Problems of ejaculation are common occurrences in the sexual life of men. This week we will discuss premature ejaculation. It occurs when a man ejaculates shortly after intercourse begins.
At least a third of men surveyed in the United States in a 1999 report at least one incidence of premature ejaculation in the previous year. It may well be the most common male sexual problem. It occurs in men who are sexually inexperienced and also among those in sexual partnerships for many years.
Orgasm and ejaculation
Ejaculation is distinct from orgasm in men. While ejaculation describes the release of semen, orgasm is the subjective, pleasurable sensations which occur before ejaculation.

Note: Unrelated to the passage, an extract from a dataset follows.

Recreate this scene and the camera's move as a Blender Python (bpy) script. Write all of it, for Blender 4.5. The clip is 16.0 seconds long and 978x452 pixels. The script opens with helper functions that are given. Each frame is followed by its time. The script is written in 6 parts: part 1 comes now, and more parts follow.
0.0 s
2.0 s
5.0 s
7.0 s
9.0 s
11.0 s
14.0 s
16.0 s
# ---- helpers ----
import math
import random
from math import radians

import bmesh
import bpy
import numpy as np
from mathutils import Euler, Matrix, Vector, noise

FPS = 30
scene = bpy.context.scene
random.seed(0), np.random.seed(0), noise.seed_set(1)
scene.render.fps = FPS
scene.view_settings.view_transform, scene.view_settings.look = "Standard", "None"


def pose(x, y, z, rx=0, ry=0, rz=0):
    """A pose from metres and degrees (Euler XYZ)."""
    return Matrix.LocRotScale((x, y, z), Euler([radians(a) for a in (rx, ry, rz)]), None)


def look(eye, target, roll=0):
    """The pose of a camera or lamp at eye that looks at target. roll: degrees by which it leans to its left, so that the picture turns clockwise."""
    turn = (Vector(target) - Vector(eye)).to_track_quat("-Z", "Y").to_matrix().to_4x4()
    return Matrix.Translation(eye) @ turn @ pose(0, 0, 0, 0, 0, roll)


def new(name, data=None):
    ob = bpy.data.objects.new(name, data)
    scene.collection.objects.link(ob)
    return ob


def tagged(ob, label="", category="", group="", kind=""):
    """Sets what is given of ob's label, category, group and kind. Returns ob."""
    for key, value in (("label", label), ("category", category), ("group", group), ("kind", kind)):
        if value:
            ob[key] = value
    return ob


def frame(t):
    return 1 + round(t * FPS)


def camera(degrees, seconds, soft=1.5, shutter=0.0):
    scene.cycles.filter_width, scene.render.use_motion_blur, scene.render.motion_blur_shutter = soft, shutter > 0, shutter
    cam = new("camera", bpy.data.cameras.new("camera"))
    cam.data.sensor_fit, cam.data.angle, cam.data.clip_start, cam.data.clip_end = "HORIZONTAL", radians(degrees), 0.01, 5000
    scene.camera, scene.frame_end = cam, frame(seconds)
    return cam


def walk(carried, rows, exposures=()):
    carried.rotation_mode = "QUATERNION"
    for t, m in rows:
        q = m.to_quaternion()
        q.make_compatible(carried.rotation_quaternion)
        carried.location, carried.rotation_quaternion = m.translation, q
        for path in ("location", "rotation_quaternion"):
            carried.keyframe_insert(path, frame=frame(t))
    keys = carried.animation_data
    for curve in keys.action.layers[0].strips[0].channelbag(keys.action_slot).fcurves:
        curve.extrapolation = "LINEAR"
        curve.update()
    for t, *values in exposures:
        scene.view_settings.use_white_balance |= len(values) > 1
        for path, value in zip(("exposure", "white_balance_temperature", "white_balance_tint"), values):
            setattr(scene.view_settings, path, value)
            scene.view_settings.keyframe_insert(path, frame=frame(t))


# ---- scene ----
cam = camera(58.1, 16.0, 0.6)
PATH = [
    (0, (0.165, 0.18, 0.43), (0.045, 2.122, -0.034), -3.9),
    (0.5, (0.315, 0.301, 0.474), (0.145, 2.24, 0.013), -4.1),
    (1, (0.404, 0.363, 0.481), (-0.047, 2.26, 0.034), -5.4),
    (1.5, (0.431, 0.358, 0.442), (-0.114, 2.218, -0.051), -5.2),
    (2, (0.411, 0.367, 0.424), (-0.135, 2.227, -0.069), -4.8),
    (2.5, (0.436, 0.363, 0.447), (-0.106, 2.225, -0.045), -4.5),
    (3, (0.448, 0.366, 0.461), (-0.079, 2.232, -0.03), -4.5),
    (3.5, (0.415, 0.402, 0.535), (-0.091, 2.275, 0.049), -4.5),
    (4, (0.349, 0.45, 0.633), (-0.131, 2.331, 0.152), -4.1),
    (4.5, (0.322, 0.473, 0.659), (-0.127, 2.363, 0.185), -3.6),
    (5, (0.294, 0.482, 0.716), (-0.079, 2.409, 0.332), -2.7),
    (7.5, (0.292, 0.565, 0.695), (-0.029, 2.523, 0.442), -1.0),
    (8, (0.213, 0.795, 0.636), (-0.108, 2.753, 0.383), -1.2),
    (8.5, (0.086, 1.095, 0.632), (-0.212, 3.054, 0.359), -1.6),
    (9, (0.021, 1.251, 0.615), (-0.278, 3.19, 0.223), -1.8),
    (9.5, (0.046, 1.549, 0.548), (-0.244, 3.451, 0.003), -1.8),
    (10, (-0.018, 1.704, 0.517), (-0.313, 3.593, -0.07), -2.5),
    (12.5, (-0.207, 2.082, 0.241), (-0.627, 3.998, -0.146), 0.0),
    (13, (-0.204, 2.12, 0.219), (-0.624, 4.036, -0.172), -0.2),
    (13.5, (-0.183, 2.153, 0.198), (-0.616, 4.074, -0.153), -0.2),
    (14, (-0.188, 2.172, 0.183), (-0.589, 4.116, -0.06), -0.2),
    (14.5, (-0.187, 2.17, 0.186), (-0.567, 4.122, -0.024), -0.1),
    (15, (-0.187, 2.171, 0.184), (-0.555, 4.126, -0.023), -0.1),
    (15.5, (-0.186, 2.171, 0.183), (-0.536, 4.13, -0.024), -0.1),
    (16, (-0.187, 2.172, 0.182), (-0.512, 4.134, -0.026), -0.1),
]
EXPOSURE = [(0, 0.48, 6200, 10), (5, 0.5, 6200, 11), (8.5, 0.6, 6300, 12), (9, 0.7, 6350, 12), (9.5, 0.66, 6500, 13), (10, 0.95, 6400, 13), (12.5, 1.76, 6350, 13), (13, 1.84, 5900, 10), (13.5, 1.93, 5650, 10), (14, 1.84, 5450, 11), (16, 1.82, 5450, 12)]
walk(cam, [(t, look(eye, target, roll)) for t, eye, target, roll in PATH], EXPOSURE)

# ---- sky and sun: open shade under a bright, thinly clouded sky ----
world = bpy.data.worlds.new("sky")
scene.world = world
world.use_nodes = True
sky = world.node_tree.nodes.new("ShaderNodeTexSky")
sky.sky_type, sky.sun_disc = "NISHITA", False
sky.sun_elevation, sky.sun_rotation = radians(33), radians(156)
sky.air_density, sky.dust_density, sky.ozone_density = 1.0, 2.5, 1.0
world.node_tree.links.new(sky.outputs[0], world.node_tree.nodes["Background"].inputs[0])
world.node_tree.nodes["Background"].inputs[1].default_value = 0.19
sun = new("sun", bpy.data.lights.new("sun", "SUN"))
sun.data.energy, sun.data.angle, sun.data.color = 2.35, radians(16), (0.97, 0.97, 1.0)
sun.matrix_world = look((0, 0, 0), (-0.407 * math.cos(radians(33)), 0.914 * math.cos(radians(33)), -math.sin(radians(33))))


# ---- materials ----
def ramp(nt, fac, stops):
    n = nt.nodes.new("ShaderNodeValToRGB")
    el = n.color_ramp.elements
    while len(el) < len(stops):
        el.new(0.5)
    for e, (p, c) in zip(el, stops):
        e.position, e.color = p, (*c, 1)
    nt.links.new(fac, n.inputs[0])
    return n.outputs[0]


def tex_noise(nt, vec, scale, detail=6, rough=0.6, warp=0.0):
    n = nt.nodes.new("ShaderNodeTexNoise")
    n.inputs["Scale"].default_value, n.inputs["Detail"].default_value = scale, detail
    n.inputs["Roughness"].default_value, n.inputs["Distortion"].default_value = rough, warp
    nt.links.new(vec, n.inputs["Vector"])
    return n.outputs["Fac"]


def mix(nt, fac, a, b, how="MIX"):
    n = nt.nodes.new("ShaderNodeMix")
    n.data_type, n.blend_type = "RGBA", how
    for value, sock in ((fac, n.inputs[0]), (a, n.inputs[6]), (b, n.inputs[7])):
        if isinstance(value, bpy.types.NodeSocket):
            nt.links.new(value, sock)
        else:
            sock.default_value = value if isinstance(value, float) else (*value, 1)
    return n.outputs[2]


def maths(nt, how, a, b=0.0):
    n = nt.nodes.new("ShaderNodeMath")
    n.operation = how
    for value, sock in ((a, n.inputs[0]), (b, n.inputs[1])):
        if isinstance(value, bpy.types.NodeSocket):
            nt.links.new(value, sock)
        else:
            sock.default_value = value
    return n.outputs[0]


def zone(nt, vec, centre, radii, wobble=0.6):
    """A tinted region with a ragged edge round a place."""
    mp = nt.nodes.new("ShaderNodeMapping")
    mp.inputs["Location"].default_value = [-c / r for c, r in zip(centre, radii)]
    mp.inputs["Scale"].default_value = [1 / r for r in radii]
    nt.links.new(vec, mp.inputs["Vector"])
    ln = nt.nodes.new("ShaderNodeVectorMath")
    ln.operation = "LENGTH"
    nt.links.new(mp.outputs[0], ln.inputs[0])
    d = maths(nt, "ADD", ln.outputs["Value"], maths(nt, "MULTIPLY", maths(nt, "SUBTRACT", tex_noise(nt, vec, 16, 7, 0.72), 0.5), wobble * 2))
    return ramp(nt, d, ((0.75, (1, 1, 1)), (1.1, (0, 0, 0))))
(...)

Before a boy reaches puberty, he can experience orgasm but does not ejaculate because the male organs are still immature. After several ejaculations, young men can experience orgasms without ejaculations during intercourse.
So, premature ejaculation becomes a non-issue for men who are concerned only with their own orgasms. In fact, in some cultures, it is considered very masculine to ejaculate very quickly.
Why does premature ejaculation occur?
Men are capable of orgasm within two minutes of initial stimulation while women usually require about eight minutes. It is, therefore, ‘normal’ for young, inexperienced men to ejaculate before their partners have reached orgasm. To achieve mutual satisfaction, men have to be able to time their ejaculation. Overanxiety will cause premature ejaculation in any relationship. Afterwards, the penis goes down and will not respond immediately to stimulation during the normal refractory period.
Premature ejaculation becomes a problem only when there is the persistent and recurrent absence of reasonable voluntary control of ejaculation. It is generally believed to be caused by psychological factors. Men may have had early sexual experiences where they hurried through intercourse. Sometimes, premature ejaculation presents many years into a relationship and may represent interpersonal problems in the relationship. Premature ejaculation results in disappointment, frustration and ultimately loss of self-esteem.
Treatment is twofold – medications that delay ejaculation and counselling. Pharmacological agents that may be used to delay ejaculation include antidepressants and benzodiazepine anxiolytics. These are useful in the short term.
Open discussion between partners with or without the help of a therapist may resolve the problem. They can be taught simple behavioural techniques to help them manage the problem. First, the frustration of the couple is reduced by teaching them sensate-focus exercises.
These exercises teach the man not to hurry during sexual relations. Then the couple is taught to manually stimulate the penis until the man is close to orgasm. They cease stimulation whenever the man feels ejaculation is imminent. This stop-start technique is repeated several times. In another technique, the man can ask his partner to squeeze his penis firmly behind the glans whenever ejaculation seems close at hand.
Both stop-start and squeeze techniques teach the man to delay ejaculation. Eventually, the man learns to change his thoughts and mental pictures when ejaculation is imminent and thus prolong intercourse.